Una petizione online per rivendicare i propri diritti. “Siamo lavoratori, non schiavi!”. “Chiediamo i nostri diritti, non benevolenza”. “Zara, Next, Mango: pagate i vostri debiti. 150 lavoratori sono allo stremo”. Sono soltanto alcuni degli slogan di protesta, appesi sui loro corpi, contro l’azienda che non li paga ormai da tempo.
Escono allo scoperto, adesso, sulle strade di Istanbul. Esibendo cartelli giganti, non più i cartoncini nascosti negli abiti costosi di brand rinomati a livello mondiale. Sono i dipendenti della Bravo, l’azienda tessile turca chiusa a luglio – il proprietario fuggito senza pagare i debiti né i suoi impiegati e operai – protagonisti di una clamorosa protesta in grado di suscitare in tutta Europa. Perché da qualche giorno gli acquirenti di molti di quei capi firmati, cappelli, vestiti, sciarpe, hanno trovato all’interno del prodotto un anonimo bigliettino nero, confezionato con cura, dove era scritto: “Ho fatto questo vestito, ma non mi hanno pagato”.
La notizia choc, pubblicata su alcuni media europei e poi ripresa dal quotidiano “Repubblica”, è ora rimbalzata in Turchia dove i lavoratori della Bravo, oltre a scendere in piazza hanno deciso di fare una petizione online chiedendo il sostegno della comunità internazionale. Lo scopo di questi lavoratori, è quello di fare in modo che i clienti di Zara appoggino la loro causa, e fare pressione a vari giganti della moda per essere effettivamente pagate per il loro lavoro.

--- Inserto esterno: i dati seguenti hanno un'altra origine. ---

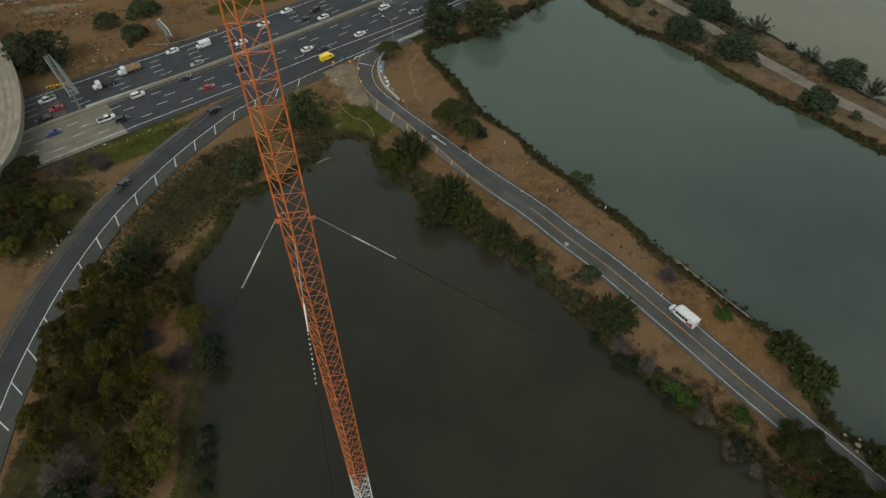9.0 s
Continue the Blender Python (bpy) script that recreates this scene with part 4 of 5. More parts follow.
bank_scrub("pond_scrub", POND, 0.0, 3.6, 60, 0.9, M["gr"], "low scrub and reeds along the pond bank", 3, lambda x, y: y > 0 and x < 85 and not (x < -45 and 28 < y < 108))
bank_scrub("pond_reeds", POND, 0.0, 2.0, 12, 0.7, M["bu"], "dark reeds at the pond edge", 5, lambda x, y: y > 20 and x < 85)
bank_scrub("lagoon_scrub", LAGOON, -0.4, 2.2, 60, 0.7, M["brush_dark"], "dark scrub along the lagoon bank", 7, lambda x, y: x < 150)
bank_scrub("lagoon_bank_brush", LAGOON, 0.4, 3.2, 70, 0.9, M["gr"], "brown green brush on the lagoon bank", 17, lambda x, y: x < 150, 0.7)
bank_scrub("pond_bank_brush", POND, 0.3, 8.0, 150, 1.5, M["brush"], "grey brown brush on the pond bank", 23, lambda x, y: x > 10 and 20 < y < 125, 0.7)
bank_scrub("pond_bank_shrubs", POND, 0.8, 5.5, 34, 1.2, M["rt"], "olive green shrubs on the pond bank", 41, lambda x, y: 30 < x < 85 and 20 < y < 110, 0.8)
bank_scrub("far_lagoon_scrub", FAR_LAGOON, 0, 2.5, 10, 0.8, M["gr"], "scrub along the far lagoon bank", 9, lambda x, y: x < 330)


def field_tufts(name, blobs, count, size, mat, label, seed):
    rng = np.random.default_rng(seed)
    P, O = [], []
    for x, y, rx, ry, turn, share in blobs:
        n = int(count * share)
        a, q = rng.uniform(0, 6.283, n), np.sqrt(rng.uniform(0, 1, n))
        u, v = rx * q * np.cos(a), ry * q * np.sin(a)
        c, s = math.cos(radians(turn)), math.sin(radians(turn))
        cx, cy = x + u * c - v * s, y + u * s + v * c
        for px, py in zip(cx, cy):
            k = rng.integers(4, 12)
            o, p = ball_points(rng, k, 0.2)
            p[:, 2] = np.abs(p[:, 2]) * 0.7
            P.append(p * size * rng.uniform(0.4, 1.3) + (px, py, 0.0))
            O.append(o)
    v, f = leaf_cloud(np.vstack(P), np.vstack(O), 0.32, rng, 1.3)
    tagged(mesh_ob(name, v, f, mat), label, "scrub", kind="stuff")


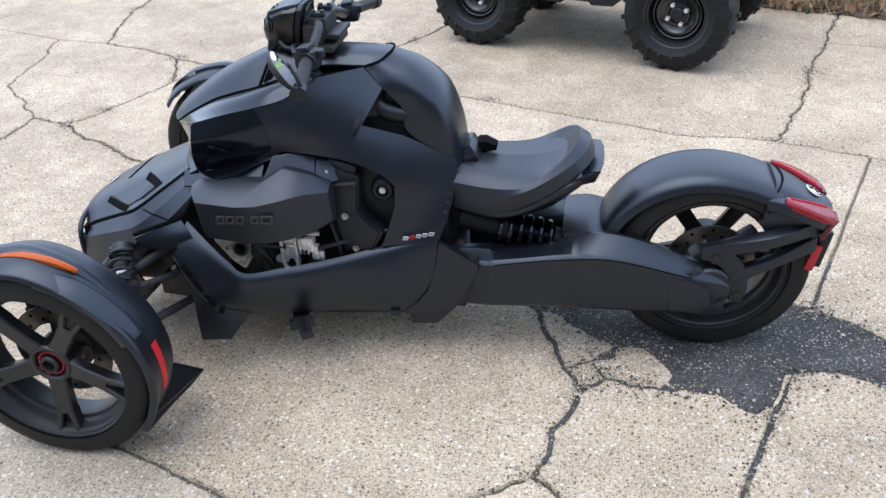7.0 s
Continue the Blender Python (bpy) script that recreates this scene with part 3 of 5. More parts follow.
def front_fender(s):
    c = 0.663
    rows = []
    for a in (39, 43, 49, 60, 78, 95, 112, 130, 150, 168, 186, 202, 214):
        d = -0.004 + tuck(a) + 0.008 * max(0, (a - 186) / 28)
        e = 0.004 * max(0, (47 - a) / 8)
        g = min(1.0, max(0.0, (a - 125) / 35))
        rows.append([polar(a, r - d - e + g * k, s * (c + y)) for y, r, k in ((-0.084, 0.287, 0), (-0.080, 0.298, 0), (-0.055, 0.309, 0), (-0.02, 0.315, 0), (0.018, 0.315, 0), (0.045, 0.311, 0.009), (0.064, 0.305, 0.021), (0.079, 0.298, 0.029), (0.083, 0.286, 0.024))])
    f = part("front_fender", sheet(rows, 0.004, (0, s * c, 0.28), 4, 3), MATT, trike, "matt black front mudguard hugging the tyre")
    # raised pod behind the signal lens, carrying the amber strip
    pod = []
    for a, w, h in ((40, 0.010, 0.001), (48, 0.030, 0.005), (58, 0.034, 0.010), (68, 0.033, 0.014), (90, 0.028, 0.015), (110, 0.022, 0.012), (124, 0.013, 0.006), (136, 0.004, 0.000)):
        r = 0.3180 - tuck(a)
        pod.append([polar(a, r - 0.012, s * (c - w)), polar(a, r + h * 0.7, s * (c - w * 0.85)), polar(a, r + h, s * (c - w * 0.4)), polar(a, r + h, s * (c + w * 0.30)), polar(a, r + h * 0.5, s * (c + w * 0.75)), polar(a, r - 0.014, s * (c + w))])
    part("fender_pod", loft(pod, 4, 1), MATT, f)
    lens = [[polar(a, 0.300, s * y0), polar(a, 0.3205 + b, s * y0), polar(a, 0.323 + b, s * (y0 * 0.6 + y1 * 0.4)), polar(a, 0.314 + b, s * y1), polar(a, 0.296, s * y1)]
            for a, y0, y1, b in ((39, 0.660, 0.684, -0.004), (42, 0.651, 0.694, 0.0), (48, 0.640, 0.702, 0.003), (56, 0.634, 0.700, 0.005), (63, 0.632, 0.689, 0.006), (69, 0.632, 0.664, 0.006))]
    ln = part("signal_lens", loft(lens, 3, 1), CLEAR, f, "clear turn signal lens")
    ln.visible_shadow = False
    part("light_bar", tube([polar(43, 0.3165, s * 0.690), polar(50, 0.320, s * 0.697), polar(60, 0.322, s * 0.690)], 0.0028, 6, 3), WHITE, ln)
    for k in range(4):
        part("lens_rib", tube([polar(44, 0.3205, s * (0.652 + 0.008 * k)), polar(53, 0.3275 - 0.001 * k, s * (0.643 + 0.012 * k)), polar(64, 0.3285 - 0.001 * k, s * (0.638 + 0.010 * k))], 0.0016, 6, 3), REFLECTOR, ln)
    part("lens_frame", tube([polar(39, 0.316, s * 0.672), polar(48, 0.323, s * 0.639), polar(57, 0.326, s * 0.631), polar(69, 0.326, s * 0.645), polar(62, 0.320, s * 0.692), polar(48, 0.316, s * 0.704)], 0.003, 6, 3, True), RAW, ln)
    amb = [[polar(a, 0.314, s * (y - w)), polar(a, 0.3290 - d, s * (y - w)), polar(a, 0.3280 - d, s * y), polar(a, 0.3225 - d, s * (y + w)), polar(a, 0.310, s * (y + w))]
           for a, y, w, d in ((70, 0.684, 0.005, 0.003), (73, 0.684, 0.0068, 0.001), (90, 0.683, 0.0068, 0.001), (105, 0.681, 0.006, 0.002), (114, 0.678, 0.0045, 0.006), (118, 0.676, 0.003, 0.010))]
    part("side_marker", loft(amb, 4), AMBER, f, "amber side marker strip")
    red = [[polar(a, 0.291, s * (0.658 + k)), polar(a, 0.2992, s * (0.658 + k)), polar(a, 0.2992, s * (0.682 + k)), polar(a, 0.291, s * (0.682 + k))] for a, k in ((166.5, 0.001), (176, 0.0005), (186, 0), (194.5, -0.001))]
    part("rear_reflector", loft(red, 3), REDREFLEX, f, "red reflector strip")
    flare = loft([[polar(a, r, s * (c + y)) for y, r in ((0.012, 0.309 - tuck(a)), (0.036, 0.307 + 0.007 * g), (0.047, 0.306 + 0.007 * g), (0.079 + 0.005 * g, 0.289 + 0.002 * g), (0.079 + 0.003 * g, 0.276), (0.030, 0.288))] for a, g in ((104, 0), (120, 0.35), (136, 0.85), (148, 1.05), (157, 1.1))], 3, w=0.0015)
    part("fender_edge", flare, MATT, f)
    flap = loft([[(x + k * 0.5, s * y, z - k) for x, y, z in ((-0.250, 0.700, 0.130), (-0.242, 0.610, 0.160), (-0.205, 0.523, 0.142), (-0.206, 0.476, 0.124), (-0.296, 0.482, 0.112), (-0.268, 0.520, 0.084), (-0.237, 0.556, 0.062), (-0.178, 0.638, 0.046), (-0.220, 0.700, 0.070))] for k in (0, 0.006)], w=0.001)
    part("mud_flap", flap, RAW, f)
    brk = join(slab([(0.135, 0.510), (0.10, 0.550), (0.05, 0.570), (-0.03, 0.560), (-0.035, 0.43), (0.010, 0.34), (0.030, 0.325), (0.105, 0.340), (0.115, 0.41)], s * 0.574, s * 0.582), bar((0.02, s * 0.574, 0.30), (0.02, s * 0.574, 0.42), 0.02, 0.05), bar((0.075, s * 0.571, 0.49), (0.105, s * 0.571, 0.44), 0.006, 0.010), *[moved(disc(0.009, -0.003, 0.003, 12, 0.001), pose(x, s * 0.571, z)) for x, z in ((0.045, 0.395), (0.060, 0.365), (0.115, 0.355))])
    part("bracket", brk, RAW, f)


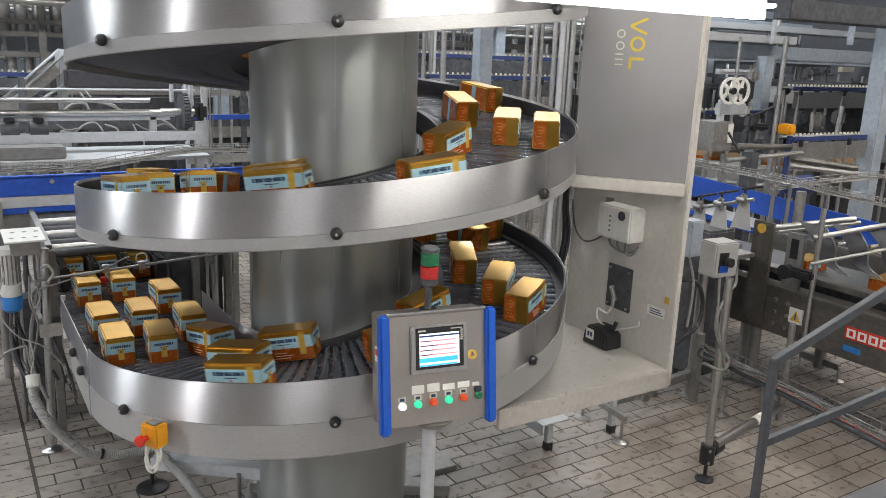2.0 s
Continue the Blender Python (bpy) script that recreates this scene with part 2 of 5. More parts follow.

Dalle etichette inoltre, si apprende che i dipendenti in questione sono stati assunti tramite la ditta Bravo che però ha chiuso i battenti da un giorno all’altro. Molti dei dipendenti, affermano di non aver ricevuto lo stipendio degli ultimi tre mesi.
Su internet esiste una petizione, firmata già da 18.000 persone, creata da molti dei dipendenti del settore tessile Turco. Ecco il testo integrale:
“Siamo dipendenti impiegati nel settore tessile Turco, e abbiamo lavorato per anni per grandi giganti della moda come Mango, Zara e Next. Produciamo i loro prodotti sotto severa sorveglianza e con orari di lavoro inumani ed è dal Luglio 2016, che non riceviamo più lo stipendio.Abbiamo prodotto questi capi con le nostre mani e tutto ciò che chiediamo ora, è che questi brand ci ricompensino per il grande lavoro fatto. Non chiediamo nient’altro che il rispetto dei nostri diritti! Inoltre, tramite questa petizione, chiediamo aiuto alla Comunità Internazionale semplicemente tramite una firma e la condivisione di questo scempio!”